Digital nomads heading to Turkey are seeking current intelligence on VPN infrastructure after reports that commercial providers like NordVPN and ExpressVPN face inconsistent blocking—connections sometimes work, sometimes fail.
"When I was there last time, they were blocking traffic from commercial providers like Nord and Express," wrote a digital nomad planning a return visit. "Like it would kinda work sometimes, but most of the time it didn't."
The question: Will personal Wireguard setups bypass restrictions that catch commercial VPN services?
The Cat-and-Mouse Game
Turkey has implemented increasingly sophisticated internet restrictions, particularly targeting VPN services that allow users to bypass censorship of social media platforms, news sites, and other blocked content.

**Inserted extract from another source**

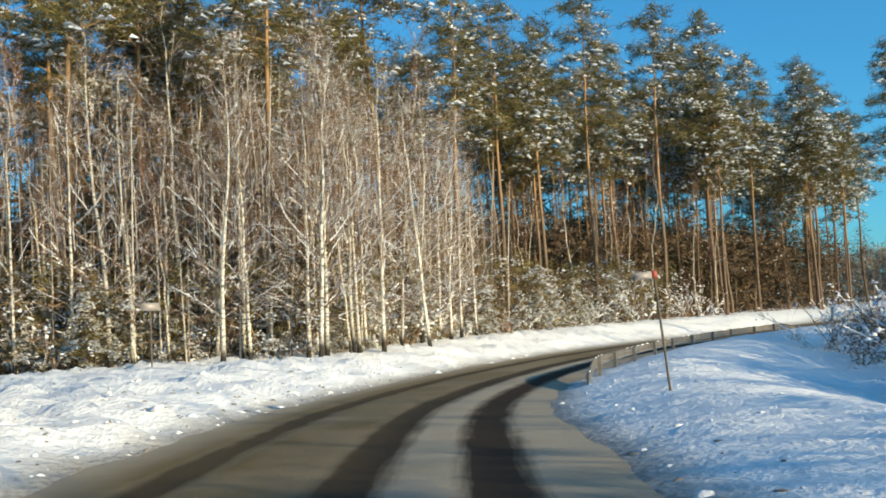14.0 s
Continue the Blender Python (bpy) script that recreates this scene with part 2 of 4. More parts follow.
# place along the axis (1 is the walk's start, one step a point), then from the axis: road edge, three ruts, road edge
LANES = np.array([
    (0, -3.0, -1.8, 0.0, 1.7, 3.3), (2, -3.0, -1.8, 0.0, 1.7, 3.3), (5, -2.6, -1.5, 0.0, 1.6, 3.3), (7, -2.9, -1.5, -0.1, 1.5, 2.8), (9.5, -4.3, -2.4, -0.65, 1.15, 2.4),
    (12, -4.7, -2.8, -0.75, 1.2, 2.1), (15, -5.2, -3.5, -1.0, 0.85, 2.5), (18, -5.2, -3.6, -1.1, 0.7, 2.0), (25, -5.0, -3.4, -1.0, 0.7, 2.0)])


def spline(points, step):
    """A smooth line through the points, at even steps, with each one's place along the list."""
    out, us = [], []
    n = len(points)
    for i in range(n - 1):
        p0, p1, p2, p3 = points[max(i - 1, 0)], points[i], points[i + 1], points[min(i + 2, n - 1)]
        k = max(2, int(np.linalg.norm(p2 - p1) / step))
        for t in np.arange(k) / k:
            out.append(0.5 * (2 * p1 + (p2 - p0) * t + (2 * p0 - 5 * p1 + 4 * p2 - p3) * t * t + (3 * p1 - p0 - 3 * p2 + p3) * t ** 3))
            us.append(i + t)
    return np.array(out + [points[-1]]), np.array(us + [n - 1.0])


LINE, LINE_U = spline(AXIS, 0.5)
TAN = np.gradient(LINE[:, :2], axis=0)
TAN /= np.linalg.norm(TAN, axis=1)[:, None]
RIGHT = np.stack([TAN[:, 1], -TAN[:, 0]], 1)


def lane(u, k):
    return np.interp(u, LANES[:, 0], LANES[:, k])


def place_on_road(xy):
    """For points: the place along the axis, the offset to its right and the road's height there."""
    xy = np.asarray(xy, float).reshape(-1, 2)
    u, v, z = np.empty(len(xy)), np.empty(len(xy)), np.empty(len(xy))
    coarse = np.arange(0, len(LINE), 4)
    for a in range(0, len(xy), 20000):
        q = xy[a:a + 20000]
        i = coarse[((q[:, None] - LINE[None, coarse, :2]) ** 2).sum(2).argmin(1)]
        best, bi = np.full(len(q), 1e18), i
        for o in range(-3, 4):
            j = np.clip(i + o, 0, len(LINE) - 1)
            d = ((q - LINE[j, :2]) ** 2).sum(1)
            bi, best = np.where(d < best, j, bi), np.minimum(d, best)
        w = q - LINE[bi, :2]
        u[a:a + 20000] = LINE_U[bi] + np.clip((w * TAN[bi]).sum(1) / 10, -0.05, 0.05)
        v[a:a + 20000] = (w * RIGHT[bi]).sum(1)
        far = np.abs(v[a:a + 20000]) + 0.3 < np.sqrt(best)
        v[a:a + 20000][far] = (np.sign(v[a:a + 20000]) * np.sqrt(best))[far]
        z[a:a + 20000] = LINE[bi, 2]
    return u, v, z


# how far the ground behind the verge lies above or below the road, on either side
LEFT_RISE = np.array([(0, 0.5), (6, 0.6), (9, 0.65), (12, 0.5), (14, 0.15), (16, 0.3), (18, 0.7), (20, 1.0), (25, 1.2)])
RIGHT_RISE = np.array([(0, 0.1), (6, 0.0), (8, -0.35), (10, -0.5), (12, -0.2), (14, 0.0), (16, 0.0), (17.5, 0.36), (20, 0.4), (25, 0.34)])


def waves(x, y, length, seed):
    r = np.random.default_rng(seed)
    out = np.zeros_like(x)
    for k in range(6):
        a, l = r.uniform(0, math.tau), length * r.uniform(0.6, 1.7)
        out += np.sin((x * math.cos(a) + y * math.sin(a)) * math.tau / l + r.uniform(0, 6))
    return out / 6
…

Commercial VPN providers face a specific challenge: Their server IP addresses are publicly known and easily added to blocklists. When thousands of users connect through the same VPN endpoints, identifying and blocking that traffic becomes straightforward.
Personal Wireguard setups—where individuals route traffic through private servers rather than commercial VPN endpoints—theoretically avoid this detection. The traffic appears to come from a generic cloud server IP address with no obvious VPN signature.
Why This Matters for Remote Workers
For digital nomads, VPN blocking isn't just about accessing entertainment or social media. Work tools, company networks, banking services, and communication platforms may require VPN access for security or geographic restrictions.
If you can't reliably connect to your company's internal systems, Turkey becomes unworkable as a remote work destination regardless of its other benefits—affordable cost of living, rich culture, strategic location between Europe and Asia.